If you in a relationship, a parent, or an individual that is struggling in a relationship or feeling anxious I highly recommend the book The Awakened Family: How to raise empowered, resilient, and conscious children by Dr. Shefali Tsabary paired with online counseling.
With an endorsement from Oprah on the front cover it should be no surprise that Dr. Tsabary’s book is a deep and insightful read on relationships and mindfulness. It is geared specifically towards parents and families but would be helpful for anyone struggling to build and maintain healthy relationships. The overarching message is that when we become better aware of ourselves and our triggers we become more mindful and empathic so that we can connect to the people that we love. All too often we are reacting to triggers within ourselves that take us out of the present and lead to overreactions, anxiety, and stress. When couples start an argument about something small and before too long it balloons into a yelling match about anything and everything that the other person has ever done wrong we are not acting with mindfulness or in a way that solves problems.
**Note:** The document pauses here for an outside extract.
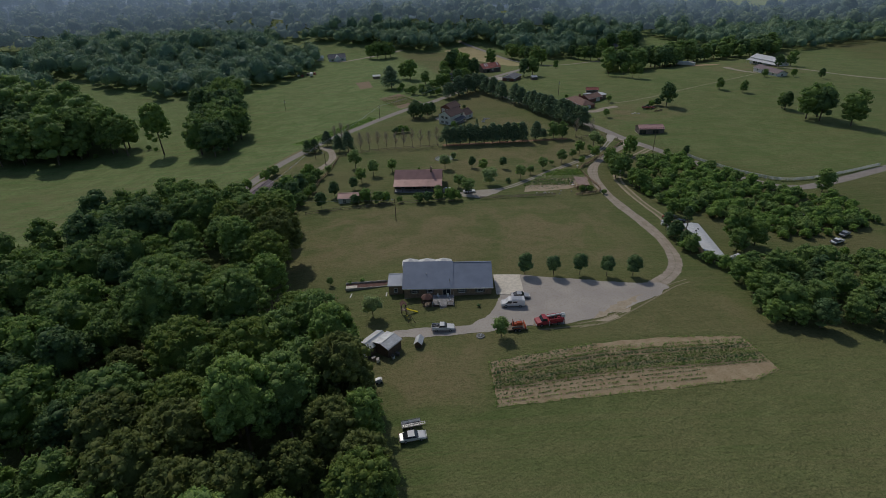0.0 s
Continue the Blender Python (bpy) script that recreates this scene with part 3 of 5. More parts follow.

We awaken when we become aware of who we truly are. This awareness brings a realization of how liberating it is to be authentic – to be real, instead of who we think we are supposed to be or who others want us to be (p. 1).
Reading this book, a page or two at a time, was a meditation practice in and of itself. When we stop worrying about what other people think and let go of our own unrealistic, anxious, or perfectionist expectations we can finally connect with ourselves and our partners on a deeper level. It is amazing how liberating it feels to be truly at peace with yourself and let go of what you think you should think, feel, or do and instead do what is needed in each moment to connect with others and realize what you truly want and deserve. Dr. Tsabary’s blend of personal story examples and gentle and positive language was calming and effective. I especially loved the way that Dr. Tsabary included poetry, mantra, and personal prayers and blessings to open chapters, conclude sections, and reinforce messages. The text itself often felt like poetry as she condensed complex philosophy into beautiful sparklets of feelings.
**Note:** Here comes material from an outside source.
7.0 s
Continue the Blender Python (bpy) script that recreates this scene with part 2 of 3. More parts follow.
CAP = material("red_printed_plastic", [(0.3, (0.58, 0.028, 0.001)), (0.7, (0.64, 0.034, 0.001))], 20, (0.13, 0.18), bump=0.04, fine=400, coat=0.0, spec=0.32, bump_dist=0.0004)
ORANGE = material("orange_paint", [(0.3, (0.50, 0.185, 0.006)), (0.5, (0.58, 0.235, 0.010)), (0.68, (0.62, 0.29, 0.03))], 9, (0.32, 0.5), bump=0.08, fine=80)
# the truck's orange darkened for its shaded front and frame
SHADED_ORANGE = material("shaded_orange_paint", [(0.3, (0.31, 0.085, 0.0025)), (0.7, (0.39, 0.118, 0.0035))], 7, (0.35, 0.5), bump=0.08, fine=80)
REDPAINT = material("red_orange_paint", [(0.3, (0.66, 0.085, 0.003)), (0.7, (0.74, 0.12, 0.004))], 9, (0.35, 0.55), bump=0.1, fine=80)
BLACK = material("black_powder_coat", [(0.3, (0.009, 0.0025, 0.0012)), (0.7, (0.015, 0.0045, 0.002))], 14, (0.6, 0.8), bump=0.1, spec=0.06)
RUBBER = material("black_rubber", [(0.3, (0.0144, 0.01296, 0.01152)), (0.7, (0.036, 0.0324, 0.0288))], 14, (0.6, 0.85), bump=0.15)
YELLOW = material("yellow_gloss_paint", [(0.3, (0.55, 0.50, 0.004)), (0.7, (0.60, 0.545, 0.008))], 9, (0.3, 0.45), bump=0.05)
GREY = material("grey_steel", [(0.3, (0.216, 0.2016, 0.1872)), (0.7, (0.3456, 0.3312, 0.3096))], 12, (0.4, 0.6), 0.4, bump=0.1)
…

-A New Commitment to Shedding Expectations –
I shed my expectations and agendas,
Knowing they stem from my small mind-space.
Instead, I will enter my expansive heart-space,
And release you from meeting my needs,
Expecting only that I do this for myself.
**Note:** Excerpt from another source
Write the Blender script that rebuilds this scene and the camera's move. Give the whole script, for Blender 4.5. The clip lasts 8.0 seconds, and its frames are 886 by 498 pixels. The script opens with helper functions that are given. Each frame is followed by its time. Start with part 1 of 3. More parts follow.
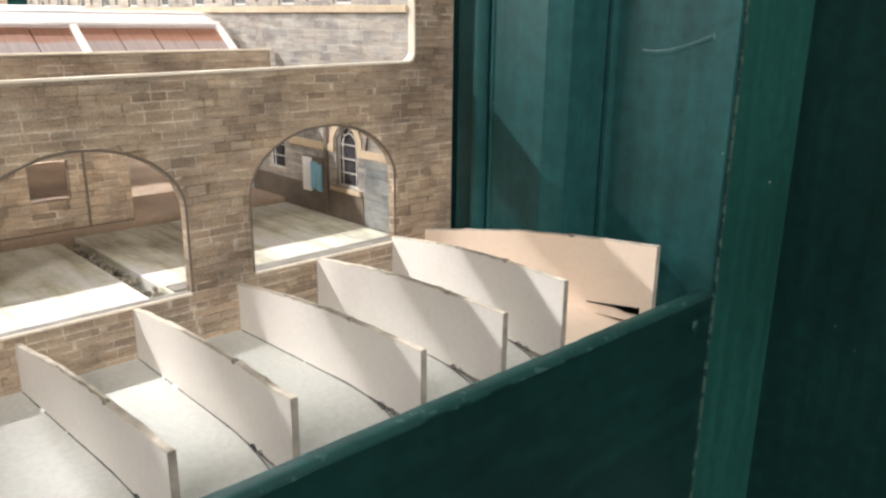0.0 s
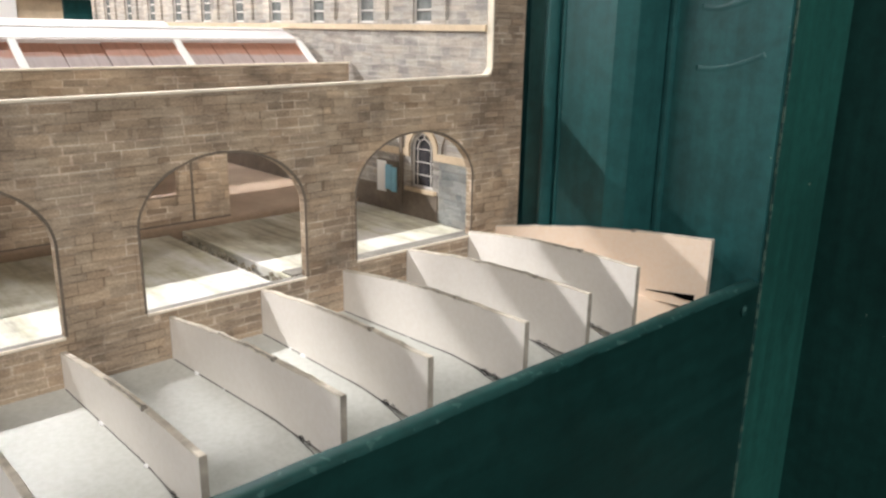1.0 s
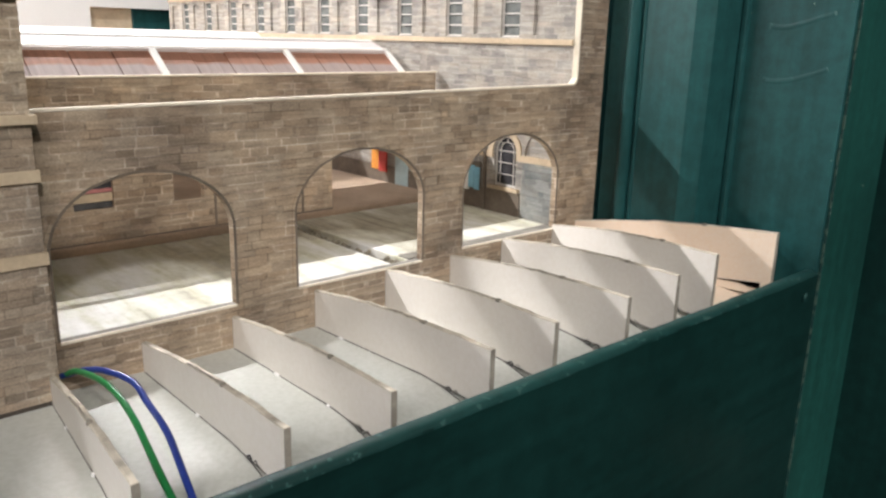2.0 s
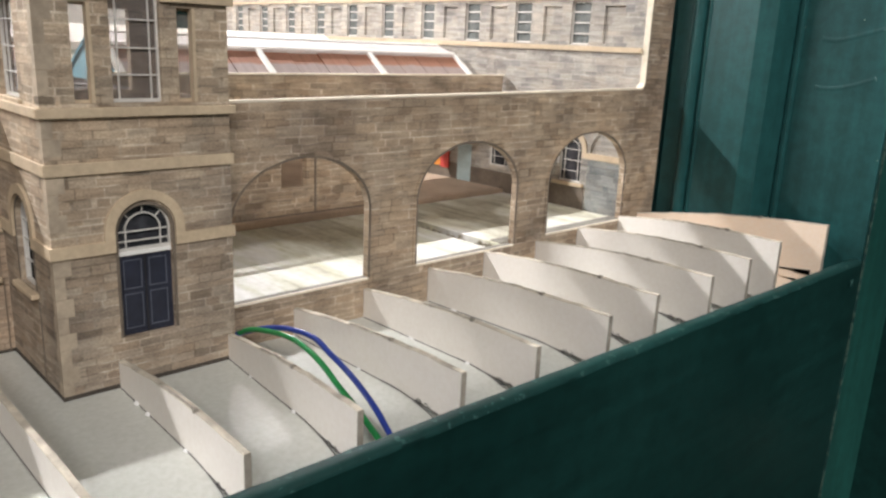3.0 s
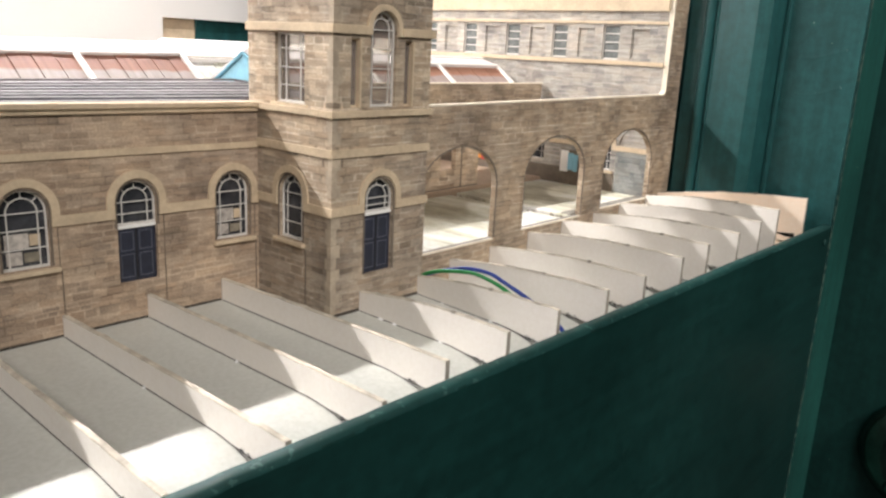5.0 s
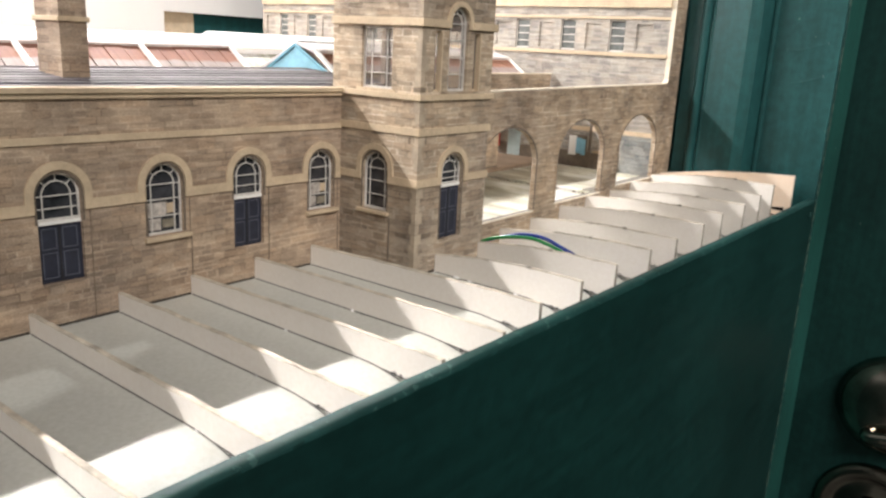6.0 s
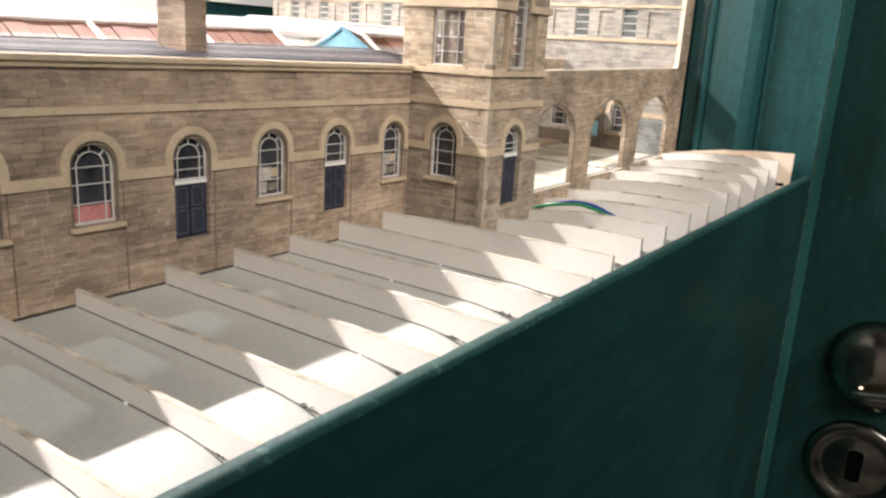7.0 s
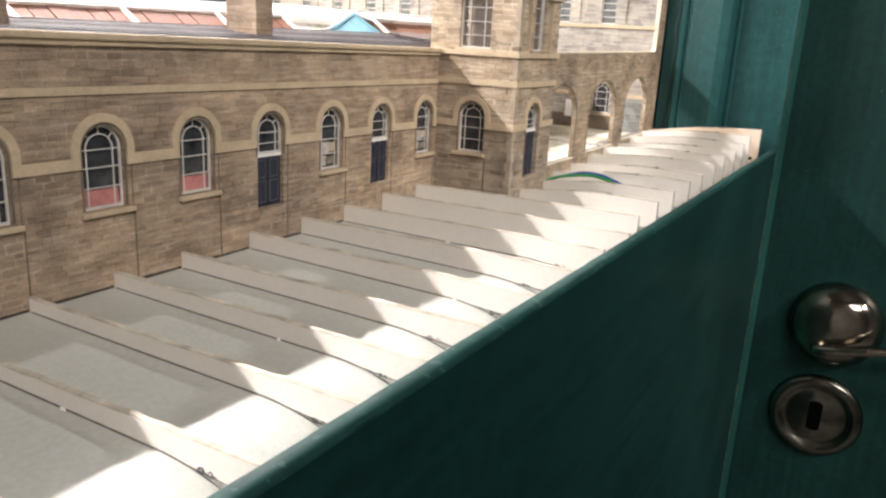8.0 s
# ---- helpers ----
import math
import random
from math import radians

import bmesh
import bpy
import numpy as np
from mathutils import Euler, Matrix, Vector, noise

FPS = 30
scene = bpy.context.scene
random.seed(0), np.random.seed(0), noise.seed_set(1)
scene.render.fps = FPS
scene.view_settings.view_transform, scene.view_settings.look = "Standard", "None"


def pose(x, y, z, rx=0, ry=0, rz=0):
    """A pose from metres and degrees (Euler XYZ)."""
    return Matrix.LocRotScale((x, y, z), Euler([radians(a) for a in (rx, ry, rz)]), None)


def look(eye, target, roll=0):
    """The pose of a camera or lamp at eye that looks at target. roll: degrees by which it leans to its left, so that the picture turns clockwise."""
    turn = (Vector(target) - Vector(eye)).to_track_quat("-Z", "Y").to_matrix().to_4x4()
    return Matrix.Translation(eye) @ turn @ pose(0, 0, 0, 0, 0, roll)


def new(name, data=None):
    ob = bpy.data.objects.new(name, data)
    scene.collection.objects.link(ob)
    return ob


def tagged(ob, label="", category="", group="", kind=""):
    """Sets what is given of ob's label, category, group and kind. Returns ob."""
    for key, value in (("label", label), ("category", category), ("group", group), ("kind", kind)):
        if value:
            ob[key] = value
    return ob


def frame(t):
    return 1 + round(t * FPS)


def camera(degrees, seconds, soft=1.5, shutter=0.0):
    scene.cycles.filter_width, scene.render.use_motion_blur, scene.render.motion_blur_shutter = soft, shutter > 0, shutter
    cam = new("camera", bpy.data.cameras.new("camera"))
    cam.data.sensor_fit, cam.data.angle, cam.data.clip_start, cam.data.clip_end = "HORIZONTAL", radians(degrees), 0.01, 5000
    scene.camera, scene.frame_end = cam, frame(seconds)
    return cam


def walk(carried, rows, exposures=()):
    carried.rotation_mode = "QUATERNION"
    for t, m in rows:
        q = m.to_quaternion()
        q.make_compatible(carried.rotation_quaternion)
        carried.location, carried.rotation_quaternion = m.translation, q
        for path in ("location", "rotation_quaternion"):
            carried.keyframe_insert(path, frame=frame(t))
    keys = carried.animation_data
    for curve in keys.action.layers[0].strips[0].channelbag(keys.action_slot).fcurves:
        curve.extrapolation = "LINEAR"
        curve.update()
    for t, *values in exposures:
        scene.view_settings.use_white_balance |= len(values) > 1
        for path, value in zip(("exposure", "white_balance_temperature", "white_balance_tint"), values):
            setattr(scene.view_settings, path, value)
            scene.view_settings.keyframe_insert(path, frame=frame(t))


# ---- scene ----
cam = camera(59.7, 8.0, soft=2.45)
METRES, EYE, TILT, LEAN, TURN = 0.32, 1.064, 0.0, 0.0, -43.5
ROWS = [
    (0.0, 0.0, 0.0, 0.0, 0.18, -16.42, -0.62),
    (0.5, -0.0289, -0.0304, 0.0018, 0.32, -16.06, -0.74),
    (1.0, -0.0602, -0.0719, 0.006, 0.49, -15.75, -0.9),
    (1.5, -0.0904, -0.1166, 0.009, 1.5, -15.2, -1.22),
    (3.0, -0.2295, -0.2267, 0.0061, 0.58, -14.81, -2.45),
    (3.5, -0.2687, -0.2749, 0.0103, -0.51, -14.76, -2.53),
    (4.0, -0.315, -0.327, 0.0144, -1.44, -14.71, -2.25),
    (4.5, -0.3632, -0.3757, 0.0149, -3.02, -14.51, -2.51),
    (6.0, -0.5334, -0.5069, 0.0058, -8.58, -14.62, -2.83),
    (6.5, -0.5937, -0.5339, -0.0026, -10.04, -14.75, -2.86),
    (7.0, -0.6519, -0.5605, -0.0116, -11.7, -14.95, -3.24),
    (7.5, -0.7119, -0.5843, -0.0208, -13.79, -15.02, -3.37),
    (8.0, -0.7688, -0.6078, -0.0219, -16.55, -15.46, -3.03),
]
walk(cam, [(t, pose(0, 0, EYE, TILT, LEAN, TURN) @ pose(METRES * x, METRES * y, METRES * z, 90 + pitch, roll, yaw)) for t, x, y, z, yaw, pitch, roll in ROWS], [(0.0, -0.2, 6250, 10), (0.7, -0.3, 6200, 10), (1.5, -0.32, 6200, 10), (3.0, -0.29, 6200, 10), (4.5, -0.18, 6300, 10.5), (6.0, -0.05, 6400, 11), (8.0, 0.1, 6450, 12)])

# ---- light ----
world = bpy.data.worlds.new("hall")
scene.world = world
world.use_nodes = True
world.node_tree.nodes["Background"].inputs[0].default_value = (1.0, 0.95, 0.88, 1)
world.node_tree.nodes["Background"].inputs[1].default_value = 0.055


def lamp(name, kind, m, energy, colour, size=(1, 1)):
    data = bpy.data.lights.new(name, kind)
    data.energy, data.color = energy, colour
    if kind == "AREA":
        data.shape, data.size, data.size_y = "RECTANGLE", size[0], size[1]
    ob = new(name, data)
    ob.matrix_world = m
    return ob


# the layout's own strip light, over and behind the model, along x
STRIP = (-0.4, 0.45, 1.31)
lamp("strip_lamp", "AREA", look(STRIP, (-0.4, 0.14, 1.0)), 10.6, (1.0, 0.945, 0.905), (1.15, 0.005))
# unseen fill panel added in the hall, on the viewer's side
FILL_PANEL = look((-1.1, -0.95, 2.1), (-0.1, 0.12, 1.0))
lamp("fill_panel_lamp", "AREA", FILL_PANEL, 16.5, (1.0, 0.94, 0.895), (0.8, 0.4))
# the hall's small ceiling spot behind the layout
SPOT = (1.32, 0.66, 2.45)
lamp("downlight_lamp", "AREA", look(SPOT, (-0.15, 0.15, 1.0)), 11.0, (1.0, 0.975, 0.94), (0.05, 0.05))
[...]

When I see you, I will no longer reflect
My fears, insecurities, longings, and drama.
Instead, I will clear the mental cobwebs
That cloud the shine of your brilliance
So that I can be a mirror or the diamond you are.
As my agendas melt away, so does the hollowness I feel,
Leaving wholeness in its place (p. 198)
Most authors and experts tell you in specific steps how to think about and approach a problem but Dr. Tsabary instead weaves a story that leaves you reflecting on your own life and background from a mindful and detached place that encourages freedom to come to your own conclusions. Each person is unique and while there are universal truths we can all benefit from learning each person has to take their own journey to individual awareness and mindfulness. By guiding the reader towards the right questions to ask and setting an example for how to reflect in a non-judgmental way defensiveness melts away and you are free to recognize old patterns that are based in shame and fear instead of strength and love.
Couples that are stuck in old patterns or suffering from intimacy issues will benefit from reading this book and seeking out online couples counseling to learn how to reflect differently. Instead of using a deficit mindset and thinking about what is wrong that needs fixing you will learn to embrace yourself as a pure and unique being that has been triggered by underlying fears and expectations of shame and not feeling good enough. Dr. Tsabary’s words and stories will help you to recognize what is holding you back from connecting with your partner and family so that intimacy feels more natural and deserved instead of pressured and uncomfortable. It all starts with reflection and non-judgmental awareness. This book makes a great pairing with a yoga or mindfulness practice.
Sometimes we are just one song, book, or conversation away from recognizing what we needed to hear that will lead to change. This book is a gentle nudge that will feel like a familiar voice in your head and help you on your way to feeling less anxious and more mindful in your relationships.
-A New Commitment to Shedding Judgment-
My judgment against others
Erupts from a place of lack within,
From an old blueprint
Where I was judged by others in the same way.
Though judgment is far easier than introspection,
I realize that it keeps my heart closed.
It is only when I can enter compassion for others
That I ultimately can forgive myself.
How badly do you need to hear these words? How strongly do you need to feel that you are right instead of solving the disconnection and lack of intimacy in your relationship? Changes come from within and by consistent dedication to gently nudging your inner narrative towards stillness, peace, and calm you will feel less anxious and more connected and able to build lasting relationships.